Merci encore, madame Stein.
J'aimerais reparler des sanctions. L'une des questions qu'il est important de soulever, simplement pour connaître votre point de vue, c'est que, si nous imposons des sanctions, comme nous en convenons tous, elles doivent être ciblées. Elles doivent être orientées. Elles doivent être intelligentes, comme vous le disiez, mais il faut aussi qu'elles soient assorties d'objectifs. Si on ne précise pas quels sont les objectifs des sanctions, cela devient une grande source de confusion, non seulement pour soi, mais aussi pour les gens auprès desquels on essaie d'intervenir.
Selon vous, quels devraient être nos objectifs en matière de sanction? Devrait-il s'agir de faire sortir les Russes de Crimée? Devrions-nous les inciter à négocier? Quel est le meilleur message à envoyer selon vous, dans le contexte où, en toute franchise, le message est peut-être un peu en train de se perdre vu l'ampleur des événements? Je ne critique personne, mais il y a des gens qui veulent savoir quels sont les objectifs des sanctions.

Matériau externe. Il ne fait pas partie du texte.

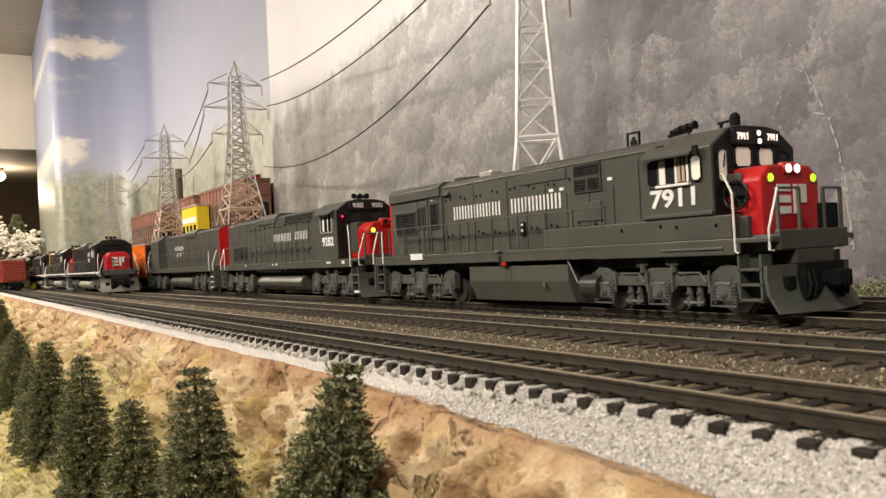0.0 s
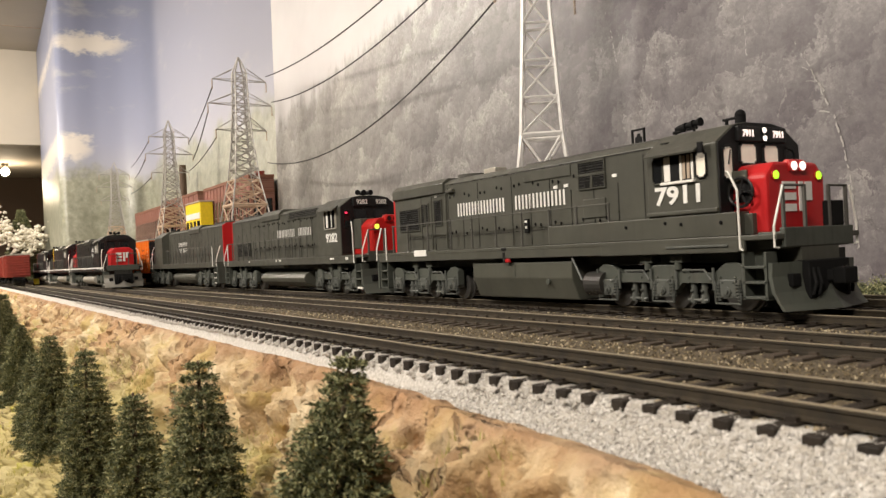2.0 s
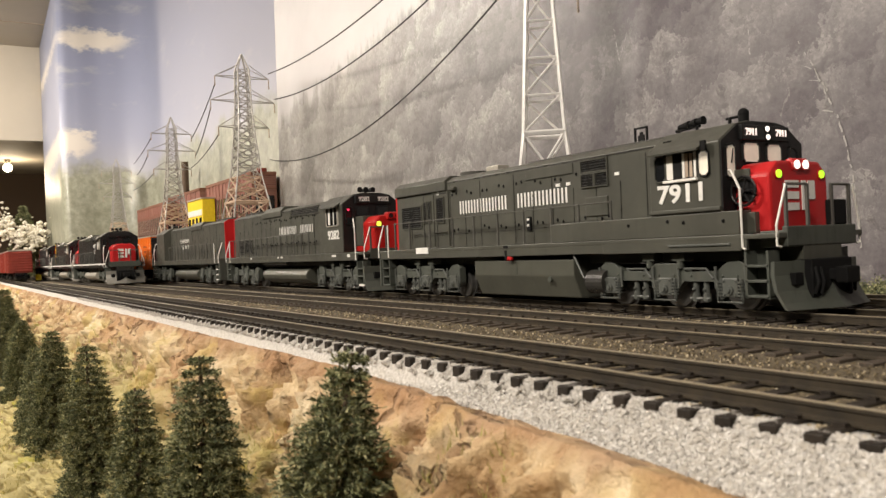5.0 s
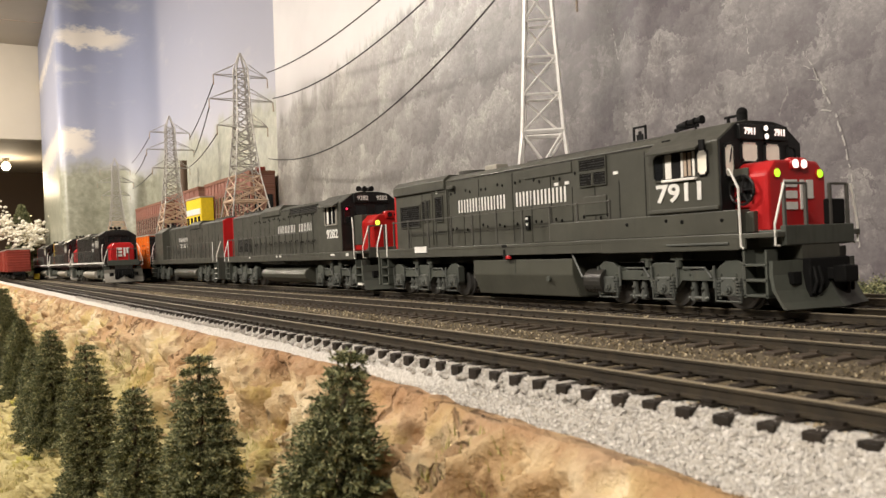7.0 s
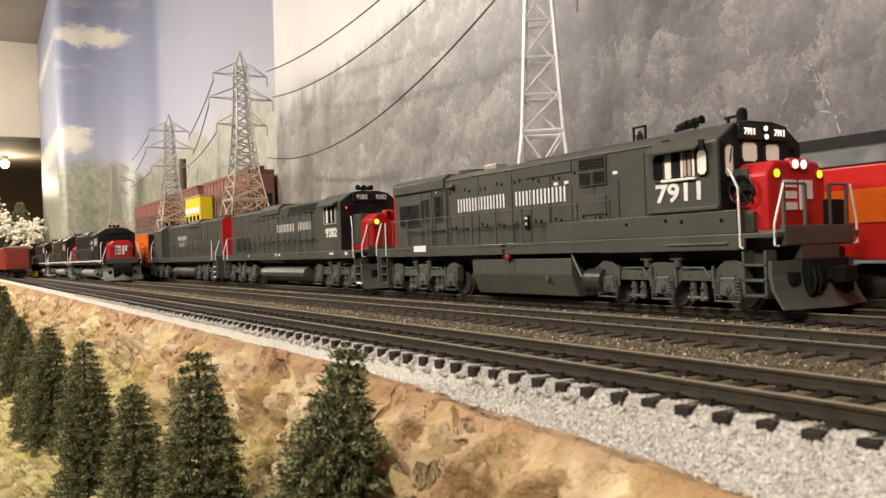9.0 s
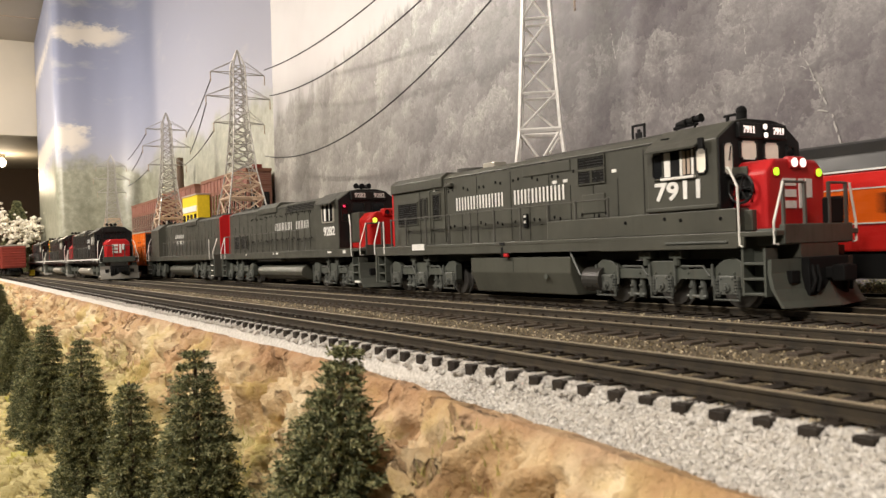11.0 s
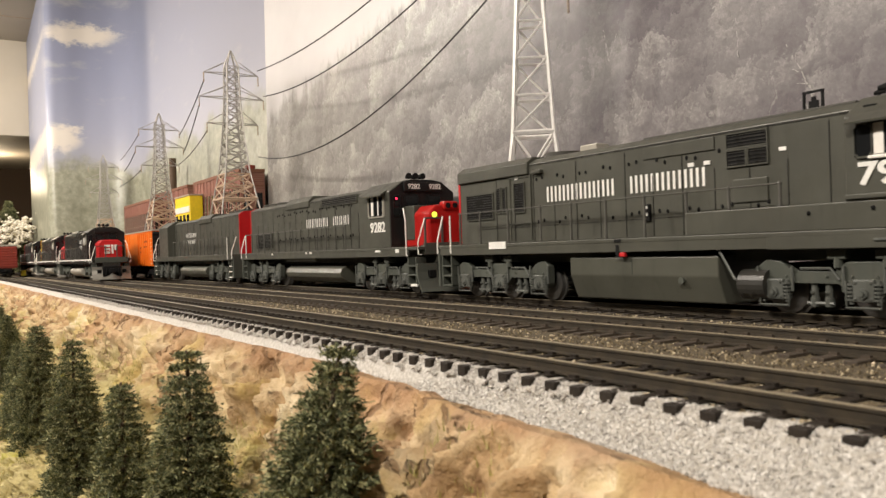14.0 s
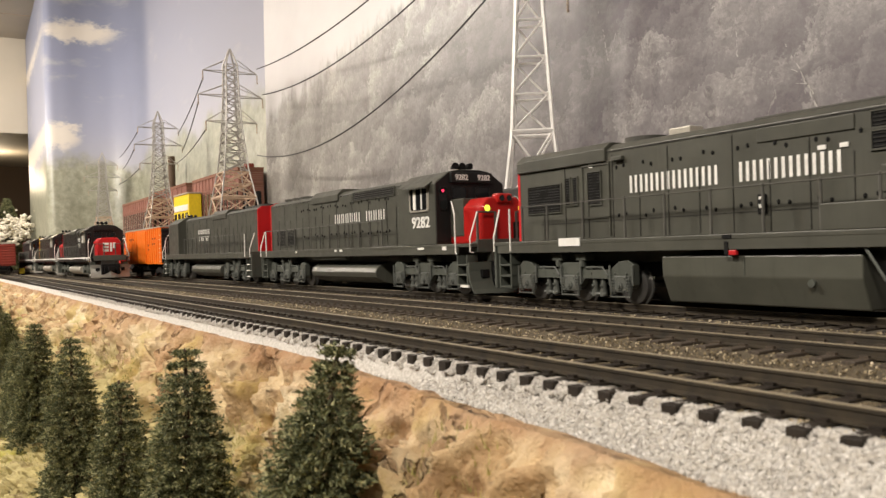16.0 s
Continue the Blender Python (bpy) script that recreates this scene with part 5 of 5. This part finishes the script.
blossom_tree(-1900, -62, -4, 150, "cream blossoming model tree at the far end of the layout")
conifer(-1975, -36, 175, 40, 41, "tall dark fir standing by the end of the backdrop", 4, ground=-4)
hut = thing("trackside_shed", -1850, -110, -4, "small grey trackside shed with a low brown roof", "building")
part("wall", boxes((-50, 50, -16, 20, 0, 40), bevel=1), CONCRETE, hut)
part("roof", prism(bmesh.new(), [(-20, 39), (24, 39), (2, 54)], -54, 54, "x"), CARRED, hut)
cart = thing("yellow_cart", -1230, -72, -3.8, "small yellow trackside cart", "cart")
part("tub", boxes((-6, 6, -4, 4, 3, 12), bevel=0.6), YELLOW, cart)
part("wheel", rods(((-3, -4.5, 2.5), (-3, 4.5, 2.5), 2.5), ((3, -4.5, 2.5), (3, 4.5, 2.5), 2.5)), MATBLACK, cart)
bulb = thing("ceiling_bulb", -2450, -37, 314, "bare warm bulb under the lower ceiling", "lamp")
part("globe", ball(bmesh.new(), (0, 0, 0), 13), BULB, bulb, "glowing warm globe", True)
part("socket", rods(((0, 0, 14), (0, 0, 23.8), 9)), CEIL, bulb)
far_lamp = bpy.data.lights.new("bulb_light", "POINT")
far_lamp.energy, far_lamp.color, far_lamp.shadow_soft_size = 1.2, (1.0, 0.8, 0.55), 0.03
ob = new("bulb_light", far_lamp)
ob.location = (-2.45, -0.037, 0.285)

# ---- movement ----
ROLL = [(0, 0.0), (10.9, 0.0), (11.1, 2.4), (11.3, 6.0), (11.5, 10.8), (11.75, 17.8), (12, 24.7), (12.25, 30.8), (12.5, 36.3), (12.75, 41.0), (13, 45.6), (13.25, 50.3), (13.5, 55.0), (13.75, 60.1),
        (14, 65.4), (14.25, 70.8), (14.5, 76.0), (14.75, 80.8), (15, 85.6), (15.25, 90.7), (15.5, 95.9), (15.75, 101.3), (16, 106.7)]
PASS = [(0, 1022), (3.5, 1022), (4.5, 956), (5.5, 760), (6.5, 498), (7.5, 236), (8.5, -26), (9.5, -288), (10.5, -550), (11.5, -812), (12, -943), (13, -1150), (14, -1252), (14.6, -1270), (16, -1270)]


def motions():
    for key in ("lead", "second", "third", "boxcar"):
        ob, wheels = LOCO[key]
        base = ob.matrix_basis.copy()
        flip = -1 if key == "third" else 1
        walk(ob, [(t, Matrix.Translation((s * MM, 0, 0)) @ base) for t, s in ROLL])
        for w in wheels:
            r = w.location.z
            x = w.location.x
            rows = []
            for t, s in ROLL:
                rows.append((t, Matrix.Translation((x, 0, r)) @ Matrix.Rotation(flip * s * MM / r, 4, "Y")))
            walk(w, rows)
    for ob, offset in EXPRESS:
        walk(ob, [(t, pose((x + offset) * MM, 0.05, 0)) for t, x in PASS])


motions()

J'aimerais connaître votre opinion là-dessus.
C'est une excellente question.
Si nous revenons en arrière pendant un instant, le gouvernement ukrainien est en droit de se sentir profondément trahi, puisque, lorsqu'il a accepté de ne plus avoir d'armes nucléaires — pour remettre les choses dans le contexte général des enjeux de sécurité mondiaux —, la Russie, les États-Unis et la Grande-Bretagne ont garanti son intégrité dans le Mémorandum de Budapest de 1994.
La raison pour laquelle je vous en parle, monsieur Dewar, c'est qu'il est très important que nous comprenions tous l'incidence de la chose lorsque nous demandons à d'autres puissances de ne pas se doter d'armes nucléaires. À de nombreux égards, c'est une affaire qui est évidemment importante pour les Ukrainiens, mais dont l'importance dépasse largement les frontières de l'Ukraine, étant donné les garanties internationales qu'elle a reçues. Cela joue ensuite sur mon opinion concernant les objectifs adéquats des sanctions.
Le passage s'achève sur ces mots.